Normal Distribution
Normal Distribution
Introduction to Normal Distribution
- The binomial probability distribution, when plotted, often shows a pattern where probabilities are low on the outside and high in the middle.
- This pattern closely resembles a continuous curve known as the normal distribution, modeled by Carl Gauss.
- The normal distribution is also known as a bell-shaped curve due to its visual appearance.
Key Concepts
Definition
- Normal Distribution: A probability distribution that is symmetric about the mean, showing that data near the mean are more frequent in occurrence than data far from the mean.
Parameters
To define a normal distribution, only the mean and standard deviation are needed.
- Mean: The average value of the data set, located at the center of the curve.
- Standard Deviation: A measure of the spread or dispersion of the data around the mean.
Example
Consider the math portion of the SAT test given to a large group of students.
- Let's say the mean score is 500 and the standard deviation is 100.
Properties of the Normal Curve
Symmetry
- The normal curve is symmetric around the mean.
- For large datasets, the mean and median are approximately the same.
Spread
The curve almost reaches the x-axis at three standard deviations to the right and left of the mean.
- These points serve as horizontal asymptotes, meaning the curve approaches but never touches the x-axis.
Universality
- The normal distribution applies to almost any set of numbers, whether it's heights, IQ scores, or SAT test scores.
- Most of the data cluster around the middle, with extremes on both ends.
Percentages within Standard Deviations
- 68% of the data falls within one standard deviation of the mean.
- 95% of the data falls within two standard deviations of the mean.
- 99.7% of the data falls within three standard deviations of the mean.
Calculating Probabilities
Area Under the Curve
- The area under the entire curve represents 100% probability.
- The area between any two points on the curve represents the probability of a value falling within that range.
Example Problem
What is the probability that a student scored between 600 and 700 on the SAT test (mean 500, standard deviation 100)?
- 68% of students score between 400 and 600 (one standard deviation from the mean).
- 34% score between 500 and 600.
- 95% of students score between 300 and 700 (two standard deviations from the mean).

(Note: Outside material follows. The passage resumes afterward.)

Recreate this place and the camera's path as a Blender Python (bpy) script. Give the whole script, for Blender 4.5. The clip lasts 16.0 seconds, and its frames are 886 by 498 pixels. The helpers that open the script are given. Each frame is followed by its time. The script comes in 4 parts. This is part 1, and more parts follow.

- Subtracting 68% from 95% leaves 27%, which means 13.5% score between 600 and 700, and 13.5% score between 300 and 400.
General Rule
- For any normally distributed data, the 68-95-99.7 rule can be used to answer probability questions.
Detailed Breakdown of Percentages
x̄ (x-bar), the mean, is in the middle.
Six standard deviations wide (three to the right and three to the left).
Between one standard deviation from the mean:
- 34% on each side, totaling 68%.
Between one and two standard deviations from the mean:
- 13.5% on each side.
Between two and three standard deviations from the mean:
- 2.35% on each side.
Outside three standard deviations from the mean:
- 0.15% on each side (since 99.7% is within three standard deviations).
Application Example: Height of Adult Females
Scenario
- The average height of adult females in the United States is 5 foot 4 inches (64 inches).
- The standard deviation is 2 inches.
Calculations
Create a normal curve with 64 inches in the middle.
Mark standard deviations:
- 62 inches (one standard deviation below the mean)
- 66 inches (one standard deviation above the mean)
- 60 inches (two standard deviations below the mean)
- 68 inches (two standard deviations above the mean)
- 58 inches (three standard deviations below the mean)
- 70 inches (three standard deviations above the mean)
Probability Question
What is the probability that a randomly chosen female is between 68 and 70 inches tall?
- This corresponds to the area between two and three standard deviations above the mean, which is 2.35%.
Generalization
- As long as the numbers align with standard deviations, probabilities can be easily calculated.
- For numbers in between standard deviations, a calculator or a table can be used to find the area (probability).